Have you ever found yourself perusing Facebook, wishing there were a convenient way for you to sift through exchanges between you and your closest friends? Well whether or not you’ve felt this way, it’s happening.
Starting today, the social networking site will begin implementing a new feature called Friendship Pages, courtesy of Facebook software engineer Wayne Kao. According to Kao, his inspiration came from skimming the pages of his close friends, and the warm, fuzzy feeling that came with it. “I realized that a similarly magical experience was possible if all of the photos and posts between two friends were brought together. You’d remember that first Wall post with your best friend, of the funny photo from a night out. You may even see that moment when your favorite couple met at a party you all attended.”
Describing the development as a “labor of love,” Kao goes on to explain that the premise of Friendship Pages is to act as a virtual and very personal biography of the evolution of a friendship between two people. The feature will display Wall posts, comments, photos, shared events, mutual friends, and more between any two friends, and users are able to view this via links that will show up (if they haven’t already) along with typical mini feed stories.

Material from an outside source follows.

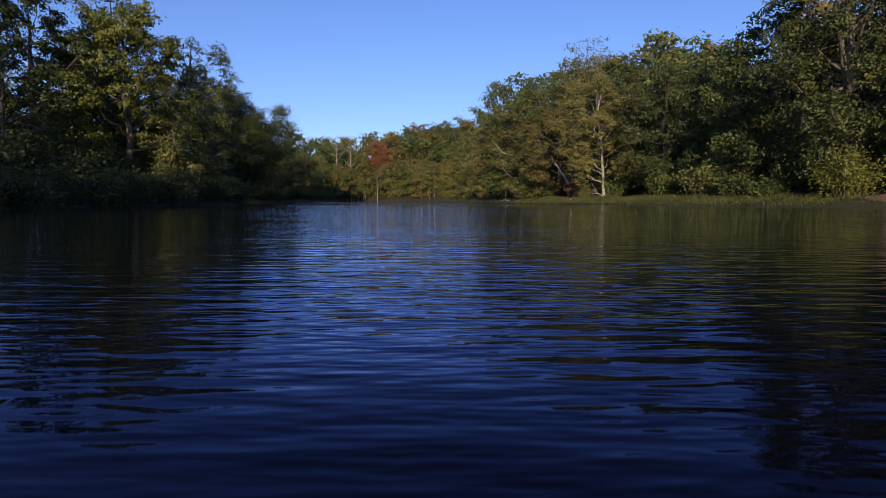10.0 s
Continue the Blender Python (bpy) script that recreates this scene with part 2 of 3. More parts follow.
# ---- mesh helpers ----
def mesh_of(name, verts, faces, mat, smooth=False):
    """A mesh from an array of places and an array of faces of one size."""
    verts, faces = np.asarray(verts, np.float32), np.asarray(faces, np.int32)
    me = bpy.data.meshes.new(name)
    k = faces.shape[1]
    me.vertices.add(len(verts))
    me.vertices.foreach_set("co", verts.ravel())
    me.loops.add(faces.size)
    me.loops.foreach_set("vertex_index", faces.ravel())
    me.polygons.add(len(faces))
    me.polygons.foreach_set("loop_start", np.arange(0, faces.size, k, dtype=np.int32))
    me.polygons.foreach_set("loop_total", np.full(len(faces), k, np.int32))
    me.polygons.foreach_set("use_smooth", np.full(len(faces), smooth))
    me.update(calc_edges=True)
    me.materials.append(mat)
    return me


def part(name, me, parent, label=""):
    ob = new(name, me)
    ob.parent = parent
    return tagged(ob, label) if label else ob


def bm_mesh(name, bm, mat, smooth=False):
    me = bpy.data.meshes.new(name)
    bm.to_mesh(me)
    bm.free()
    for p in me.polygons:
        p.use_smooth = smooth
    me.materials.append(mat)
    return me


def tubes(paths, sides=7):
    """Places and faces of round tapering tubes: each path is (places, radii)."""
    vs, fs, at = [], [], 0
    ring = np.linspace(0, 2 * np.pi, sides, endpoint=False)
    for pts, rad in paths:
        pts, rad = np.asarray(pts, float), np.asarray(rad, float)
        along = np.gradient(pts, axis=0)
        along /= np.linalg.norm(along, axis=1)[:, None] + 1e-9
        u = np.cross(along, np.eye(3)[np.argmin(np.abs(along).max(axis=0))])
        u /= np.linalg.norm(u, axis=1)[:, None] + 1e-9
        w = np.cross(along, u)
        r = pts[:, None] + rad[:, None, None] * (np.cos(ring)[None, :, None] * u[:, None] + np.sin(ring)[None, :, None] * w[:, None])
        m = len(pts)
        vs.append(r.reshape(-1, 3))
        i, j = np.meshgrid(np.arange(m - 1), np.arange(sides), indexing="ij")
        a, b = i * sides + j, i * sides + (j + 1) % sides
        fs.append(np.stack([a, b, b + sides, a + sides], -1).reshape(-1, 4) + at)
        at += m * sides
    return np.concatenate(vs), np.concatenate(fs)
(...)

We foresee two reactions to this. One, people who truly use Facebook to connect with friends who they don’t have easy opportunities to see will really like it. Scrolling through your mini feed to find updates on what the people you actually care about are doing is time-consuming, and will usually result in getting sidetracked. If you have friends internationally, being automatically able to visit a collection of your relationship could be nice.
On the other hand, didn’t Facebook just get hit by a barrage of complaints about Photo Memories? It seems like the two features have extremely similar purposes: stir up a little nostalgia, help you relive the past. And people overwhelmingly hated it, letting the social networking site know that maybe we’d like to personally decide what moments and people to revisit. The same criticisms are likely to be lodged against Friendship Pages, include the most specific one regarding exes. Or worse, flings – anyone else have zero interest in remembering how you met the coworker you made out with twice in college?
But, like Photo Memories, it’s easy to ignore. And as it goes with many of Facebook’s additions, the critiques will furiously pour in, only to die down, eventually causing everyone to wonder why they were so upset in the first place.
So if you have no interest, ignore the little link that serves as the ghost of your friendships’ past. For everyone who enjoys scrolling through sentimental moments, it just got considerably easier and monumentally sappier.